VC theory provides an answer to Problem 1 specified below. I am wondering what is known about a similar issue, Problem 2.
$$ ~ $$
Problem 1
Let $X$ be a set, let $\mathcal{D}$ be a distribution over $X$, let $F$ be a set of functions from $X$ to $\{0,1\}$. Let $\varepsilon,\delta \in (0,1)$, and let $x_1,x_2,\dots,x_m$ be a set of i.i.d. samples from $\mathcal{D}$. Find the minimal $m$ such that with probability at least $1-\delta$ over the samples,
$$ \sup_{f \in F}\Big|\mathbb{E}_{x \sim \mathcal{D}}[f(x)] - \frac{1}{m}\sum_{i=1}^m f(x_i)\Big| \leq \varepsilon. $$
It is well known that the answer is $m = \Theta(\mathsf{VC}(F))$, where $\mathsf{VC}(F)$ is the VC dimension of $F$.
$$ ~ $$
Problem 2
Under the same conditions, find the minimal $m$ such that with probability at least $1-\delta$ over the samples,
$$ \Big|\sup_{f \in F}\mathbb{E}_{x \sim \mathcal{D}}[f(x)] - \sup_{f \in F}\frac{1}{m}\sum_{i=1}^m f(x_i)\Big| \leq \varepsilon. $$
Clearly, taking $m = \Theta(\mathsf{VC}(F))$ as before is sufficient to achieve this, but in some cases $m$ can be much smaller.
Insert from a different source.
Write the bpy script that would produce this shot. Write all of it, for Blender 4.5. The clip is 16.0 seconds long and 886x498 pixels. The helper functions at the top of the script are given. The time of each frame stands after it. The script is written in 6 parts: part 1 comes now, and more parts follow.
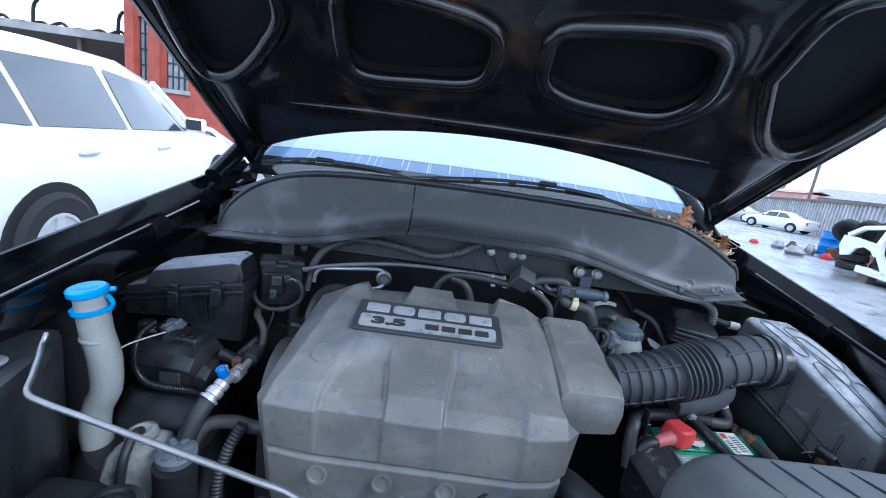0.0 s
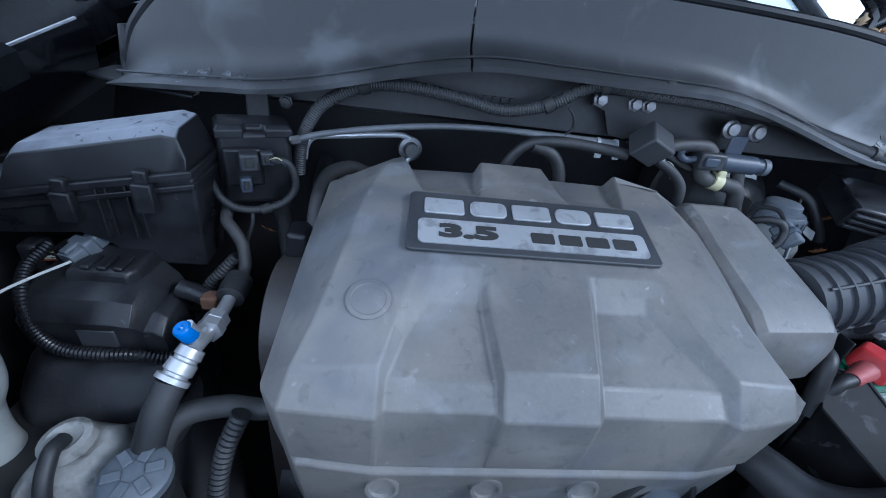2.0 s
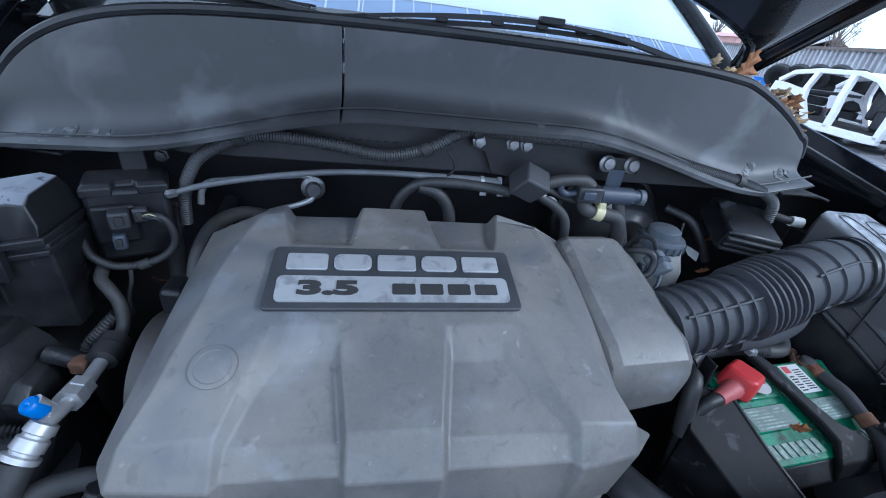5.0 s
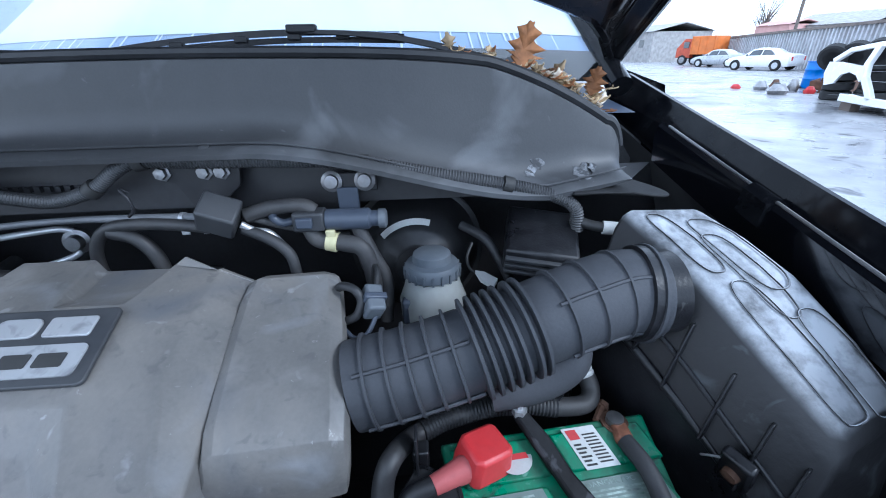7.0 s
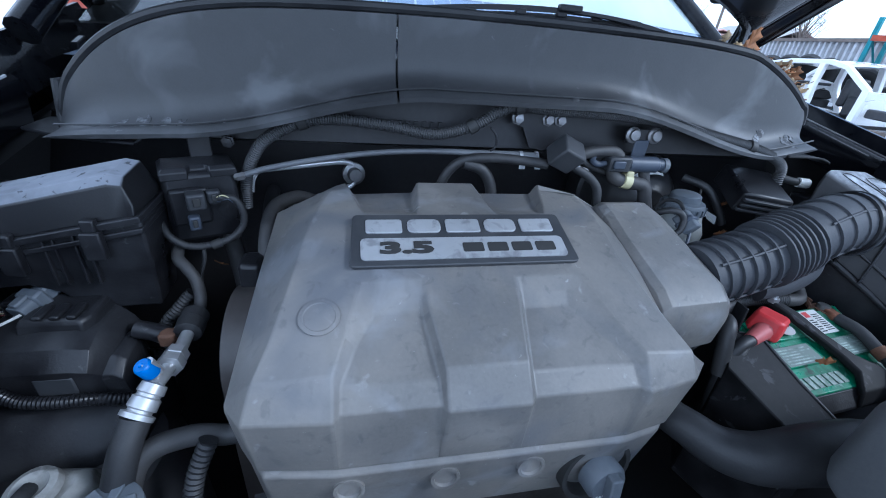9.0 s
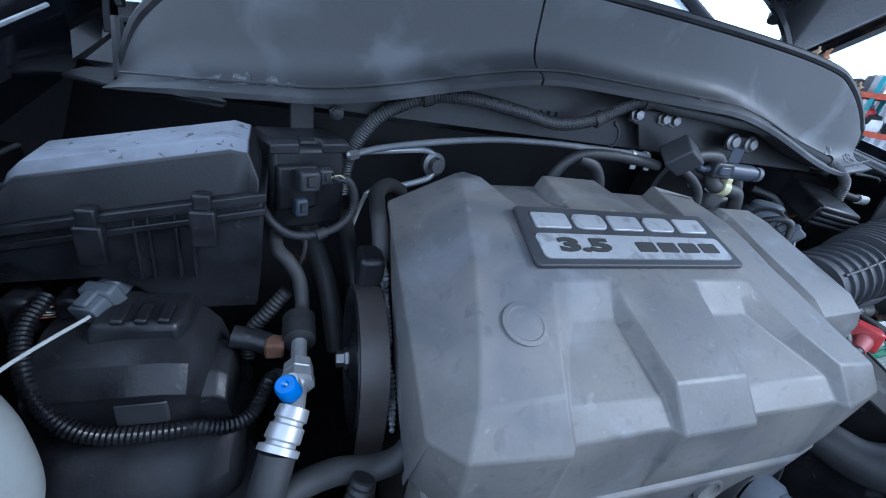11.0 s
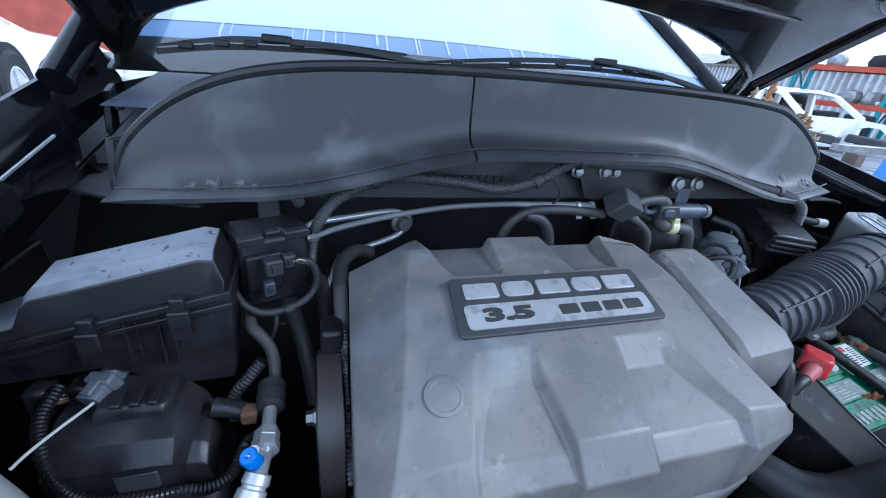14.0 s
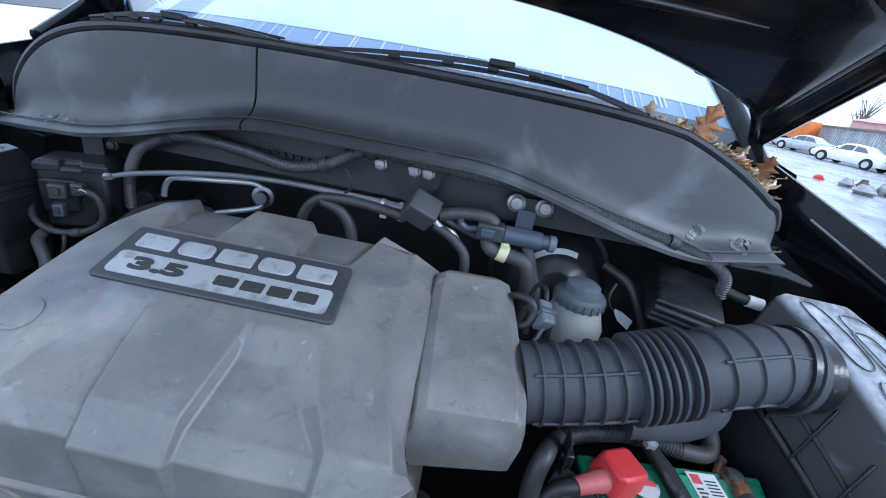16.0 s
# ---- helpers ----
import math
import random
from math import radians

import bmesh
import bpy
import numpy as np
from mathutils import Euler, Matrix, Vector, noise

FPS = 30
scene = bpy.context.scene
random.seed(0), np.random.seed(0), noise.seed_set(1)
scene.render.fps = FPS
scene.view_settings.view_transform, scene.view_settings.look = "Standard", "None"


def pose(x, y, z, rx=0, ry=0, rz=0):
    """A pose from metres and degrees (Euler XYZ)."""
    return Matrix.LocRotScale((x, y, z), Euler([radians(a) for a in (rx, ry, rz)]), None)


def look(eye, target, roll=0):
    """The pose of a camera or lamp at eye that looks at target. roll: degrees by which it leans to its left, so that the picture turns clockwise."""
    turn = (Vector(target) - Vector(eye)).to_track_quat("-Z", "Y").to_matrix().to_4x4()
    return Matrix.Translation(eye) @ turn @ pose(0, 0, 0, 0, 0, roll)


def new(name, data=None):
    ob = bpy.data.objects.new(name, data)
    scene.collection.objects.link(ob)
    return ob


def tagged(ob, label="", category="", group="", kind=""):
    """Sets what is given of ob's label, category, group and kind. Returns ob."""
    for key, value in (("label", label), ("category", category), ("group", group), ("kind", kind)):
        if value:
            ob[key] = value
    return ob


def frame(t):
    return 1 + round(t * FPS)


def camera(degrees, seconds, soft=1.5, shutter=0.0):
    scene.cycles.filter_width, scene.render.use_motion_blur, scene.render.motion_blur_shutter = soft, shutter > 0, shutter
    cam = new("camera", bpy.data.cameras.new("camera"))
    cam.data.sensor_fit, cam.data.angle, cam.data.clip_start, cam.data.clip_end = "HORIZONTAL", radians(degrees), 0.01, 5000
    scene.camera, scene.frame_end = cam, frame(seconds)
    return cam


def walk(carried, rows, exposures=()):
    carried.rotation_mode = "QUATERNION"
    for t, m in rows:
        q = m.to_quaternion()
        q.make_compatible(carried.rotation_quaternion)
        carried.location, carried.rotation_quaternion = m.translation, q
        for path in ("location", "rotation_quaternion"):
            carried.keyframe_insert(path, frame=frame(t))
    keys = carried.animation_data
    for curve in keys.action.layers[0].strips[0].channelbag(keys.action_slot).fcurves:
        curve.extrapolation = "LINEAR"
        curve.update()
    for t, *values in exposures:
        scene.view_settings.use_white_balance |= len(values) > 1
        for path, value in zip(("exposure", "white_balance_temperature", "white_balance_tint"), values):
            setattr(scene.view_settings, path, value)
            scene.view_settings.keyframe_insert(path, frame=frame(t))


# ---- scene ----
cam = camera(95.0, 16.0, soft=1.0)
PATH = [
    (0, (-0.1040, -0.0140, 1.3240), (-0.0883, 1.9428, 0.9110), 8.14),
    (0.5, (-0.1224, 0.0632, 1.2892), (-0.1531, 2.0080, 0.8236), 4.24),
    (1, (-0.2050, 0.1730, 1.2325), (-0.1815, 2.0537, 0.5526), 5.49),
    (1.5, (-0.2750, 0.2694, 1.2260), (-0.1271, 2.0379, 0.3038), 8.64),
    (2, (-0.2467, 0.3052, 1.2283), (-0.0175, 2.0111, 0.2098), 8.48),
    (2.5, (-0.2110, 0.3241, 1.2464), (0.1178, 1.9896, 0.1891), 7.26),
    (3, (-0.1931, 0.3167, 1.2500), (0.1888, 1.9835, 0.2127), 7.53),
    (3.2, (-0.1968, 0.3165, 1.2495), (0.2130, 1.9791, 0.2162), 7.82),
    (5.3, (-0.0955, 0.3048, 1.3089), (0.2212, 2.0315, 0.3507), 7.06),
    (5.5, (-0.0032, 0.2981, 1.3251), (0.2361, 2.0408, 0.3735), 4.91),
    (6, (0.2288, 0.3139, 1.2950), (0.3123, 2.1197, 0.4396), 1.21),
    (6.5, (0.2989, 0.3472, 1.2659), (0.3553, 2.1698, 0.4443), -1.39),
    (7, (0.3176, 0.3670, 1.2666), (0.4029, 2.1724, 0.4103), -1.39),
    (7.5, (0.2747, 0.3423, 1.2530), (0.4137, 2.1383, 0.3840), 1.20),
    (8, (0.1650, 0.2939, 1.2443), (0.3091, 2.0655, 0.3273), 4.24),
    (8.5, (-0.0047, 0.2640, 1.2436), (0.2134, 2.0005, 0.2756), 6.31),
    (9, (-0.2268, 0.2620, 1.2552), (0.1717, 1.9788, 0.3098), 5.34),
    (9.5, (-0.2925, 0.2883, 1.2300), (0.1864, 2.0039, 0.3204), 6.37),
    (10, (-0.3412, 0.3014, 1.2210), (0.1832, 2.0022, 0.3087), 8.15),
    (10.2, (-0.3590, 0.3101, 1.2184), (0.1717, 2.0117, 0.3111), 8.58),
    (12.3, (-0.5185, 0.4461, 1.1245), (0.3900, 2.0044, 0.2605), 15.03),
    (12.5, (-0.5183, 0.4496, 1.1224), (0.4006, 1.9845, 0.2281), 15.29),
    (13, (-0.4886, 0.4280, 1.1546), (0.3662, 1.9686, 0.2083), 12.75),
    (13.5, (-0.4654, 0.3827, 1.2186), (0.2753, 1.9908, 0.2883), 9.03),
    (14, (-0.3715, 0.3218, 1.2903), (0.1888, 2.0394, 0.4326), 6.06),
    (14.5, (-0.1550, 0.3056, 1.3155), (0.2113, 2.0950, 0.5007), 3.34),
    (15, (0.0567, 0.2967, 1.2576), (0.1881, 2.1441, 0.5027), 5.57),
    (15.5, (0.1011, 0.3086, 1.2223), (0.1189, 2.1643, 0.4766), 8.82),
    (16, (0.1411, 0.2990, 1.2857), (0.0635, 2.1286, 0.4816), 10.54),
]
EXPOSURE = [(0, 0.52, 5160, 8), (1, 0.39, 5070, 8), (2, 0.44, 4990, 8), (3.2, 0.40, 4980, 8), (5.3, 0.46, 5110, 8), (5.8, 0.54, 5140, 8), (6.5, 0.68, 5180, 8), (7.2, 0.69, 5190, 8), (8, 0.64, 5150, 8), (8.6, 0.56, 5040, 8), (9.2, 0.43, 4970, 8), (10.2, 0.42, 4950, 8), (12.3, 0.72, 4960, 8), (13.6, 0.62, 4970, 8), (14.2, 0.59, 5030, 8), (14.8, 0.57, 5050, 8), (15.5, 0.56, 5040, 8), (16, 0.56, 5120, 8)]
walk(cam, [(t, look(eye, target, roll)) for t, eye, target, roll in PATH], EXPOSURE)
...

I am wondering if there are any better bounds on $m$ that are known? Can someone refer me to any papers on this issue?
$$ ~ $$
I am aware of some related papers in the context of passive testing in computer science (e.g. here and here), but I am wondering if there is a more direct or comprehensive treatment from a statistics perspective? I know that some closely related topics have been studied extensively in empirical process theory, including an important inequality by Talagrand for the suprema of empirical processes (e.g. here and here), but so far I haven't found a result in empirical process theory that directly addresses my specific question. That isn't my field, so I could very well be missing something basic.
Cross posted from mathoverflow due to lack of response.